English Pla Symposium and Phaedrus Love is a prominent theme, an essential attribute of societies’ structure. The nature and meaning of love is a controversial topic captured in diverse works of literature in different ways. It is implicitly depicted in Plato’s dialogues; the symposium and Phaedrus, which are a mirror reflection of each other. He uses different characters in a dramatic way to bring out different aspects of love including Socrates to show the philosophical nature of love in the native Athenian community.

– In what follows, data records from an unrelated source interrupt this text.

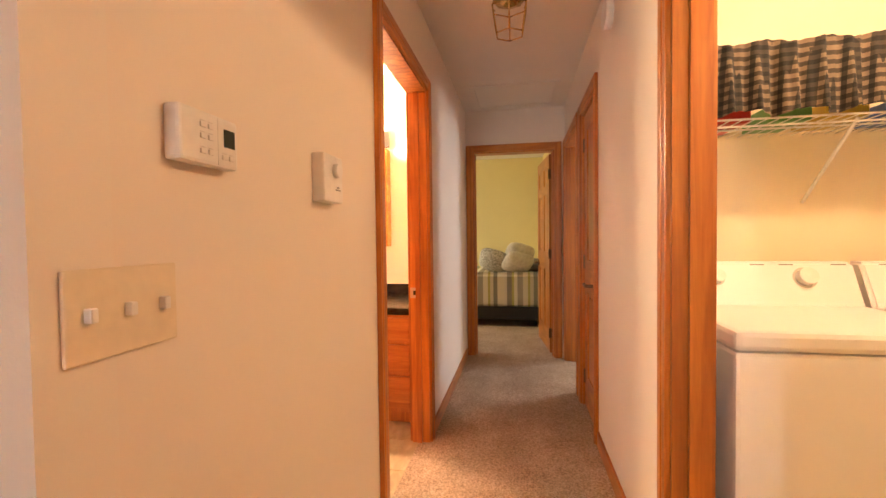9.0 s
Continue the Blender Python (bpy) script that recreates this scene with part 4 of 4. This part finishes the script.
# ---- laundry ----
def machine(name, label, y1):
    w = thing(name, label, "appliance", pose(7.10, y1, 0, 0, 0, -90))
    part("body", boxes((0, 0.66, 0, 0.64, 0.02, 0.86), bevel=0.012), WHITE, w)
    part("lid", boxes((-0.003, 0.663, -0.006, 0.50, 0.862, 0.92), bevel=0.016), WHITE, w)
    p = part("control_panel", prism([(0.48, 0.90), (0.64, 0.90), (0.64, 1.08), (0.56, 1.08)], 0.0, 0.66, 0.012, Matrix(((0, 0, 1, 0), (1, 0, 0, 0), (0, 1, 0, 0), (0, 0, 0, 1)))), WHITE, w)
    tilt = pose(0, 0.536, 1.02, -24, 0, 0)
    for x, r in ((0.17, 0.024), (0.48, 0.032)):
        ring = part("ring", tube([(x, 0.004, 0), (x, -0.004, 0)], r * 1.3, 24), STEEL, p)
        ring.matrix_basis = tilt
        k = part("dial", tube([(x, 0, 0), (x, -0.034, 0)], r, 24), WHITE_PL, p)
        k.matrix_basis = tilt
    for x in (0.06, 0.30, 0.40, 0.58):
        g = part("legend", boxes((x, x + 0.05, -0.0035, 0.0, 0.052, 0.056)), GREY, p)
        g.matrix_basis = tilt
    part("stripe", boxes((0.02, 0.64, 0.500, 0.506, 0.935, 0.939)), GREY, p)
machine("washing_machine", "white top-loading washing machine", 3.28)
machine("clothes_dryer", "white clothes dryer beside the washer", 2.60)
sf = thing("wire_shelf", "white wire shelf above the washer", "shelf")
bm = bmesh.new()
for i in range(60):
    y = 0.85 + 2.4 * i / 59
    tube([(7.48, y, 1.60), (7.80, y, 1.60)], 0.002, 4, bm=bm)
part("wire_grid", bm, WHITE_PL, sf, kind="stuff")
for x, z in ((7.48, 1.60), (7.48, 1.575), (7.64, 1.598)):
    part("rail", tube([(x, 0.82, z), (x, 3.28, z)], 0.004, 6), WHITE_PL, sf)
for y in (1.5, 2.72):
    part("brace", tube([(7.50, y, 1.59), (7.795, y, 1.32)], 0.007, 6), WHITE_PL, sf)
for y, c in ((3.1, (0.45, 0.03, 0.02)), (2.9, (0.1, 0.3, 0.08)), (2.72, (0.5, 0.36, 0.05)), (2.5, (0.05, 0.12, 0.4))):
    bx = thing("supply_box", "coloured packet lying on the wire shelf", "box", pose(7.55, y, 1.603))
    part("body", boxes((0, 0.2, -0.07, 0.07, 0, 0.06), bevel=0.004), plain("packet", c, 0.4), bx)
valance("valance", "black and tan gingham valance hung before the shelf", pose(7.50, 3.27, 1.86, 0, 0, -90), 2.3, 0.25, GINGHAM, 26, 0.012, 0.0, 0.02, 9)
lg = thing("laundry_lamp", "white glass ceiling lamp in the laundry", "lamp", pose(6.8, 2.6, 2.44))
o = part("shade", lathe([(0.12, 0), (0.13, -0.03), (0.11, -0.09), (0.05, -0.12)], 20), GLOWGLASS, lg)
o.visible_shadow = False

# ---- bedrooms ----
def bed(name, label, m, l, w, quilt, frame_mat):
    b = thing(name, label, "bed", m)
    part("frame", boxes((0.02, l - 0.02, 0.02, w - 0.02, 0.10, 0.27), bevel=0.01), frame_mat, b)
    part("leg", boxes((0.2, 0.28, 0.04, 0.10, 0, 0.10), (l - 0.28, l - 0.2, 0.04, 0.10, 0, 0.10), (0.2, 0.28, w - 0.1, w - 0.04, 0, 0.10)), frame_mat, b)
    bm = boxes((0, l, 0, w, 0.25, 0.72))
    bmesh.ops.bevel(bm, geom=bm.edges[:], offset=0.05, segments=3, affect="EDGES")
    part("bedspread", bm, quilt, b)
    return b
bed("bed", "bed with striped beige and grey bedspread on black base", pose(11.45, 3.56, 0), 1.24, 1.95, QUILT, BLACK_MATT)
def pillow(label, at, material, sx=0.40, sy=0.36, turn=18):
    bm = bmesh.new()
    bmesh.ops.create_uvsphere(bm, u_segments=24, v_segments=14, radius=1)
    for v in bm.verts:
        x, y, z = v.co
        v.co = (sx / 2 * math.copysign(abs(x) ** 0.58, x), sy / 2 * math.copysign(abs(y) ** 0.58, y), 0.085 * z * (1 - 0.4 * (x * x + y * y)))
    for f in bm.faces:
        f.smooth = True
    bm.transform(pose(0, 0, 0, 0, 0, turn))
    ob = part("pillow", bm, material)
    ob.matrix_basis = at
    tagged(ob, label, "pillow", "pillows on the bed")
pillow("dark grey pillow lying on the striped bed", pose(11.8, 3.72, 0.80, 10, 0, 80), PILLOW_GREY, 0.6, 0.4, 0)
pillow("patterned pillow leaning on the striped bed", pose(11.62, 4.22, 0.87, 60, 0, 75), PILLOW_PAT)
pillow("beige pillow leaning on the striped bed", pose(11.56, 3.90, 0.84, 50, 0, 100), PILLOW)
pillow("beige pillow leaning behind others on the bed", pose(11.78, 3.88, 0.94, 60, 0, 95), PILLOW)
gb = bed("guest_bed", "bed with dark wooden footboard in the guest room", pose(10.76, 1.7, 0), 1.95, 1.4, VAL_WHITE, DARK_WOOD)
part("footboard", boxes((-0.05, 0, -0.02, 1.45, 0.16, 0.66), (-0.06, 0.01, -0.03, 0.03, 0, 0.68), (-0.06, 0.01, 1.41, 1.47, 0, 0.68), bevel=0.006), DARK_WOOD, gb)

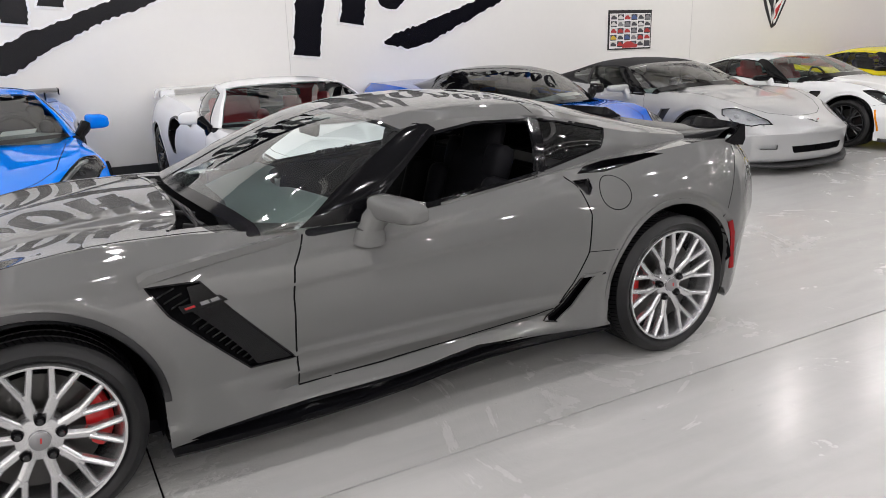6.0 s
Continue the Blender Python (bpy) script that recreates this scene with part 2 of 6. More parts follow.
def prism(bm, outline, depth, m=Matrix(), bevel=0.0):
    """A flat outline of (x, y) pushed out along z by depth, at the pose m."""
    lo = [bm.verts.new(m @ Vector((x, y, 0))) for x, y in outline]
    hi = [bm.verts.new(m @ Vector((x, y, depth))) for x, y in outline]
    n = len(lo)
    top = bm.faces.new(hi)
    bot = bm.faces.new(list(reversed(lo)))
    for i in range(n):
        bm.faces.new((lo[i], lo[(i + 1) % n], hi[(i + 1) % n], hi[i]))
    if bevel:
        bmesh.ops.bevel(bm, geom=list(top.edges), offset=bevel, segments=2, affect="EDGES")
    else:
        bmesh.ops.triangulate(bm, faces=[top, bot], ngon_method="EAR_CLIP")
    return bm


def spline(pairs):
    """A smooth line through (x, y) pairs that never overshoots."""
    x, y = (np.array(c, float) for c in zip(*pairs))
    h, d = np.diff(x), np.diff(y) / np.diff(x)
    s = np.zeros(len(x))
    s[0], s[-1] = d[0], d[-1]
    for i in range(1, len(x) - 1):
        if d[i - 1] * d[i] > 0:
            a, b = 2 * h[i] + h[i - 1], h[i] + 2 * h[i - 1]
            s[i] = (a + b) / (a / d[i - 1] + b / d[i])

    def at(v):
        v = np.clip(np.asarray(v, float), x[0], x[-1])
        i = np.clip(np.searchsorted(x, v, side="right") - 1, 0, len(x) - 2)
        t = (v - x[i]) / h[i]
        return ((2 * t**3 - 3 * t**2 + 1) * y[i] + (t**3 - 2 * t**2 + t) * h[i] * s[i] + (3 * t**2 - 2 * t**3) * y[i + 1] + (t**3 - t**2) * h[i] * s[i + 1])

    return at


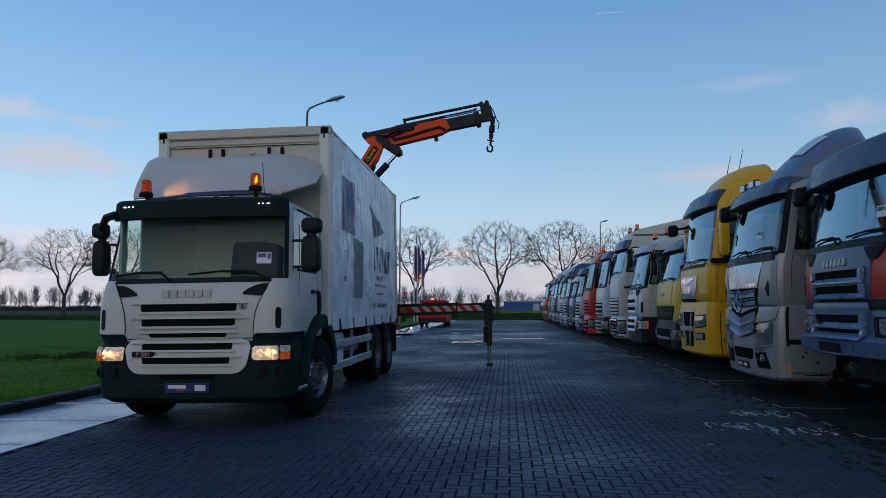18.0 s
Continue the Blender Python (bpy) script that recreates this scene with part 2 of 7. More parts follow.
        for d in vs:
            e = min(d, h - d)
            cut = 0 if e >= r or r == 0 else r - math.sqrt(max(0, r * r - (r - e) ** 2))
            k = d / h if h else 0
            ua, ub = u[0] + (u[2] - u[0]) * k, u[1] + (u[3] - u[1]) * k
            s = 1 if ub > ua else -1
            ua, ub = ua + s * cut / wide, ub - s * cut / wide
            z = v0 + (v1 - v0) * k
            rows.append([fn(ua + (ub - ua) * i / nu, z, off) for i in range(nu + 1)])
            back.append([fn(ua + (ub - ua) * i / nu, z, off - depth) for i in range(nu + 1)])
        self.sheet(rows)
        rim = lambda g: g[0] + [q[-1] for q in g[1:-1]] + g[-1][::-1] + [q[0] for q in g[-2:0:-1]]
        self.sheet([rim(back), rim(rows)], True)
        return self

    def quad(self, fn, corners, off=.01, depth=.02, nu=6, nv=4, dome=0.0):
        """A four-cornered plate on the surface fn: corners (u, v) from lower left round by lower right and upper right; dome lifts its middle."""
        a, b, c, d = corners

        def at(i, j, o):
            s, t = i / nu, j / nv
            u = (a[0] * (1 - s) + b[0] * s) * (1 - t) + (d[0] * (1 - s) + c[0] * s) * t
            v = (a[1] * (1 - s) + b[1] * s) * (1 - t) + (d[1] * (1 - s) + c[1] * s) * t
            return fn(u, v, o + dome * 16 * s * (1 - s) * t * (1 - t))
        rows = [[at(i, j, off) for i in range(nu + 1)] for j in range(nv + 1)]
        back = [[at(i, j, off - depth) for i in range(nu + 1)] for j in range(nv + 1)]
        self.sheet(rows)
        rim = lambda g: g[0] + [q[-1] for q in g[1:-1]] + g[-1][::-1] + [q[0] for q in g[-2:0:-1]]
        self.sheet([rim(back), rim(rows)], True)
        return self


def part(name, m, material, parent=None, label="", sharp=35):
    """Links a mesh as one object, under a thing or a part when one is given."""
    me = bpy.data.meshes.new(name)
    me.from_pydata([tuple(p) for p in m.v], [], m.f)
    me.materials.append(material)
    bm = bmesh.new()
    bm.from_mesh(me)
    bmesh.ops.recalc_face_normals(bm, faces=bm.faces)
    bm.to_mesh(me)
    bm.free()
    me.polygons.foreach_set("use_smooth", [True] * len(me.polygons))
    me.set_sharp_from_angle(angle=radians(sharp))
    ob = new(name, me)
    if parent:
        ob.parent = parent
    if label:
        ob["label"] = label
    return ob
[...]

In his speech at the symposium, Socrates describes the different aspects and nature of love by systematically contradicting and invalidating the preceding arguments (Hamilton et al. 1951). Love can neither be good, beautiful or mortal as argued out by Agathan nor ugly, bad and immortal (201e); it’s an intermediate, a transitory amidst the extremes. It is a striving force based upon lack (201e, cf201b-d). Hence we experience love because we are lacking and desire to possess that which we lack. It, therefore, cannot be equated to goodness since it desires that which is good.
He argues that the ultimate purpose of love is to fulfill the need of something beautiful that we lack. Diotima associates love with pregnancy and reproduction to further illustrate the function of love as the perpetual possession which we desire in order to attain happiness either through procreation of children or intellectually by ideas (206a).
Love is the pursuit of beauty in a slow and systematic ascent as brought out by Ditioma. It initially takes the form of general beauty with sexual desire as even the most ignorant soul is drawn to the beauty at some point. It progresses to physical beauty through attraction of an individual’s beauty but not the person. It extends to moral beauty, that of the mind and structure. Love grows into the ultimate form of beauty, the absolute and divine beauty. (And the true order of going, or being led by another, to the things of love, is to begin from the beauties of earth and mount upwards for the sake of that other beauty, using these as steps only, and from one going on to two, and from two to all fair forms to fair practices, and from fair practices to fair notions, until from fair notions he arrives at the notion of absolute beauty, and at last knows what the essence of beauty) (William, 1993).
In conclusion, Plato uses Socrates to create a contrast between the aspects of love and beauty asserting firmly that the love of wisdom, philosophy, is the ultimate form of love.